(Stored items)
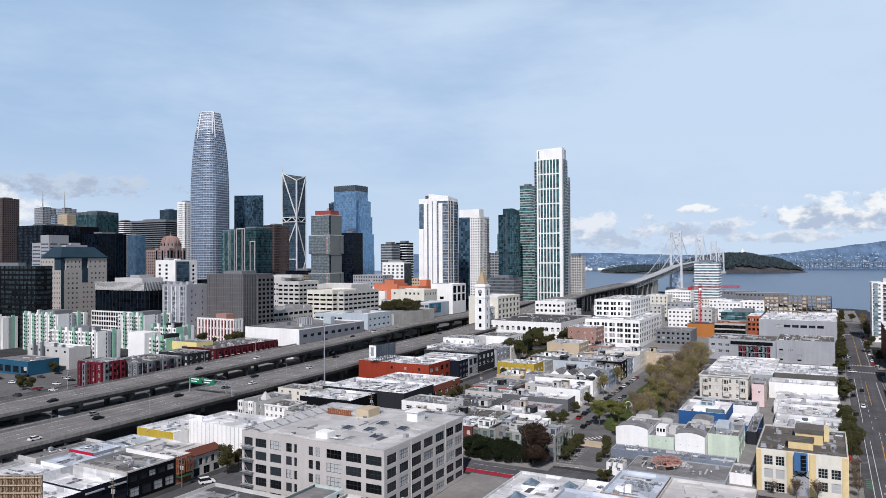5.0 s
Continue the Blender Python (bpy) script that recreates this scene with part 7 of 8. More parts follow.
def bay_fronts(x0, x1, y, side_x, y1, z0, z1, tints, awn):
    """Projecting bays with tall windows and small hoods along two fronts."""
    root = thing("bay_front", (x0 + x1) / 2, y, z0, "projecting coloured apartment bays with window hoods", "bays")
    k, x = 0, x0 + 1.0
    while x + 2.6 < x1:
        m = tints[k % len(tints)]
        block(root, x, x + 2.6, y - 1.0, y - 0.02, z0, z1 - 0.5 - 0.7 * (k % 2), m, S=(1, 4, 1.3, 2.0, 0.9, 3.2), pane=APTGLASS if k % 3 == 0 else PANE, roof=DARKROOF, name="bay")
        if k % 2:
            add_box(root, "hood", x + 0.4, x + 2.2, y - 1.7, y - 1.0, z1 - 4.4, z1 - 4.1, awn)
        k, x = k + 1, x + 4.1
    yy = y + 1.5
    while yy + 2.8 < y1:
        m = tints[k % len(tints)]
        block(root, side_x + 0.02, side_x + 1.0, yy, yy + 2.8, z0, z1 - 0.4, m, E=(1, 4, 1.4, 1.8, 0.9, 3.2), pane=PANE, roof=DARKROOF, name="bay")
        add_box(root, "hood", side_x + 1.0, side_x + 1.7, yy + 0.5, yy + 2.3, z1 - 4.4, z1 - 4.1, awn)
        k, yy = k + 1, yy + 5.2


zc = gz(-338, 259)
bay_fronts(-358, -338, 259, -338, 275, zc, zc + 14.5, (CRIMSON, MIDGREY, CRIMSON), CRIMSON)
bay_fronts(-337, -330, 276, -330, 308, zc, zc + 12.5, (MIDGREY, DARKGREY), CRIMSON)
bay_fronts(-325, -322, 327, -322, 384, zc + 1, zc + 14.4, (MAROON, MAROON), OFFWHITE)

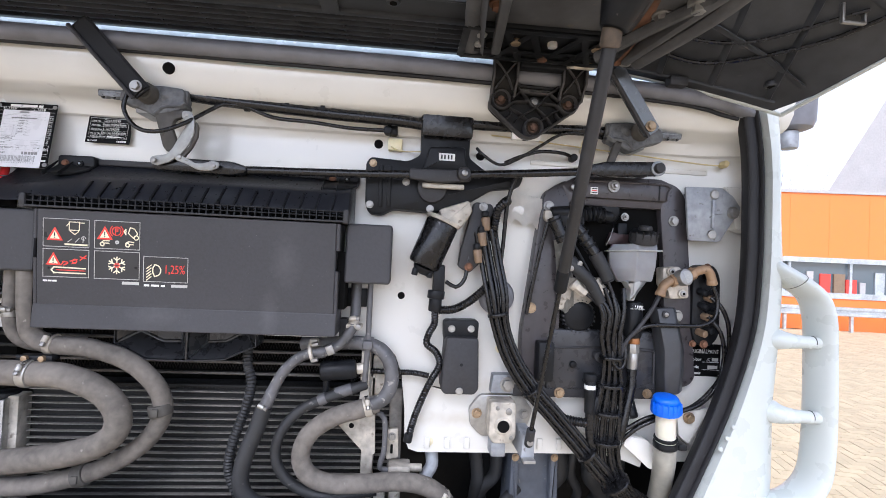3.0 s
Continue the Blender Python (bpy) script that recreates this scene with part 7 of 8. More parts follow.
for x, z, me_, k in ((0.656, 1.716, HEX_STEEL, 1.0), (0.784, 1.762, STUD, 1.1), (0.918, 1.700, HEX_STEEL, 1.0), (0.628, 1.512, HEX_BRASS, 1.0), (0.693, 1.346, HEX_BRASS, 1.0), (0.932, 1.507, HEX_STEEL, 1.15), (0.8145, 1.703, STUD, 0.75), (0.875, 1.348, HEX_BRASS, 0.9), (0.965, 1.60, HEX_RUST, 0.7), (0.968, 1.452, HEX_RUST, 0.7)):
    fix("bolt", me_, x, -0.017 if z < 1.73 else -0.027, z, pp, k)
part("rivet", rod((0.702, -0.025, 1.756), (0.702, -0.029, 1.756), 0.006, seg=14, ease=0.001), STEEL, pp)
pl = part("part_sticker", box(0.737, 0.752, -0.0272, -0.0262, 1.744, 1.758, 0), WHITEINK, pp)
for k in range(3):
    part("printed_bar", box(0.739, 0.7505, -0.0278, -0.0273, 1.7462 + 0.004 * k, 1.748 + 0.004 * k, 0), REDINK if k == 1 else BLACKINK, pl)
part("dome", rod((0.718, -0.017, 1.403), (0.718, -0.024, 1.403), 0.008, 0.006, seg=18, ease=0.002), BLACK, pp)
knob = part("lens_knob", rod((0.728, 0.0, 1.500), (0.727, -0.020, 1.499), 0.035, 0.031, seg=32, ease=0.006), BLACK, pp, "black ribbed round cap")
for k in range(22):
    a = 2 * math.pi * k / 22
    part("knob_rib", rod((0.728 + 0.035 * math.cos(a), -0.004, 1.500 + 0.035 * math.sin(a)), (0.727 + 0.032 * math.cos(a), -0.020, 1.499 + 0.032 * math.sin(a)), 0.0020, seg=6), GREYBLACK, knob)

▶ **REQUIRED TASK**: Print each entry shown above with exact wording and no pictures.

▶ **EXPECTED OUTPUT**:
5.0 s
Continue the Blender Python (bpy) script that recreates this scene with part 7 of 8. More parts follow.
def bay_fronts(x0, x1, y, side_x, y1, z0, z1, tints, awn):
    """Projecting bays with tall windows and small hoods along two fronts."""
    root = thing("bay_front", (x0 + x1) / 2, y, z0, "projecting coloured apartment bays with window hoods", "bays")
    k, x = 0, x0 + 1.0
    while x + 2.6 < x1:
        m = tints[k % len(tints)]
        block(root, x, x + 2.6, y - 1.0, y - 0.02, z0, z1 - 0.5 - 0.7 * (k % 2), m, S=(1, 4, 1.3, 2.0, 0.9, 3.2), pane=APTGLASS if k % 3 == 0 else PANE, roof=DARKROOF, name="bay")
        if k % 2:
            add_box(root, "hood", x + 0.4, x + 2.2, y - 1.7, y - 1.0, z1 - 4.4, z1 - 4.1, awn)
        k, x = k + 1, x + 4.1
    yy = y + 1.5
    while yy + 2.8 < y1:
        m = tints[k % len(tints)]
        block(root, side_x + 0.02, side_x + 1.0, yy, yy + 2.8, z0, z1 - 0.4, m, E=(1, 4, 1.4, 1.8, 0.9, 3.2), pane=PANE, roof=DARKROOF, name="bay")
        add_box(root, "hood", side_x + 1.0, side_x + 1.7, yy + 0.5, yy + 2.3, z1 - 4.4, z1 - 4.1, awn)
        k, yy = k + 1, yy + 5.2


zc = gz(-338, 259)
bay_fronts(-358, -338, 259, -338, 275, zc, zc + 14.5, (CRIMSON, MIDGREY, CRIMSON), CRIMSON)
bay_fronts(-337, -330, 276, -330, 308, zc, zc + 12.5, (MIDGREY, DARKGREY), CRIMSON)
bay_fronts(-325, -322, 327, -322, 384, zc + 1, zc + 14.4, (MAROON, MAROON), OFFWHITE)

3.0 s
Continue the Blender Python (bpy) script that recreates this scene with part 7 of 8. More parts follow.
for x, z, me_, k in ((0.656, 1.716, HEX_STEEL, 1.0), (0.784, 1.762, STUD, 1.1), (0.918, 1.700, HEX_STEEL, 1.0), (0.628, 1.512, HEX_BRASS, 1.0), (0.693, 1.346, HEX_BRASS, 1.0), (0.932, 1.507, HEX_STEEL, 1.15), (0.8145, 1.703, STUD, 0.75), (0.875, 1.348, HEX_BRASS, 0.9), (0.965, 1.60, HEX_RUST, 0.7), (0.968, 1.452, HEX_RUST, 0.7)):
    fix("bolt", me_, x, -0.017 if z < 1.73 else -0.027, z, pp, k)
part("rivet", rod((0.702, -0.025, 1.756), (0.702, -0.029, 1.756), 0.006, seg=14, ease=0.001), STEEL, pp)
pl = part("part_sticker", box(0.737, 0.752, -0.0272, -0.0262, 1.744, 1.758, 0), WHITEINK, pp)
for k in range(3):
    part("printed_bar", box(0.739, 0.7505, -0.0278, -0.0273, 1.7462 + 0.004 * k, 1.748 + 0.004 * k, 0), REDINK if k == 1 else BLACKINK, pl)
part("dome", rod((0.718, -0.017, 1.403), (0.718, -0.024, 1.403), 0.008, 0.006, seg=18, ease=0.002), BLACK, pp)
knob = part("lens_knob", rod((0.728, 0.0, 1.500), (0.727, -0.020, 1.499), 0.035, 0.031, seg=32, ease=0.006), BLACK, pp, "black ribbed round cap")
for k in range(22):
    a = 2 * math.pi * k / 22
    part("knob_rib", rod((0.728 + 0.035 * math.cos(a), -0.004, 1.500 + 0.035 * math.sin(a)), (0.727 + 0.032 * math.cos(a), -0.020, 1.499 + 0.032 * math.sin(a)), 0.0020, seg=6), GREYBLACK, knob)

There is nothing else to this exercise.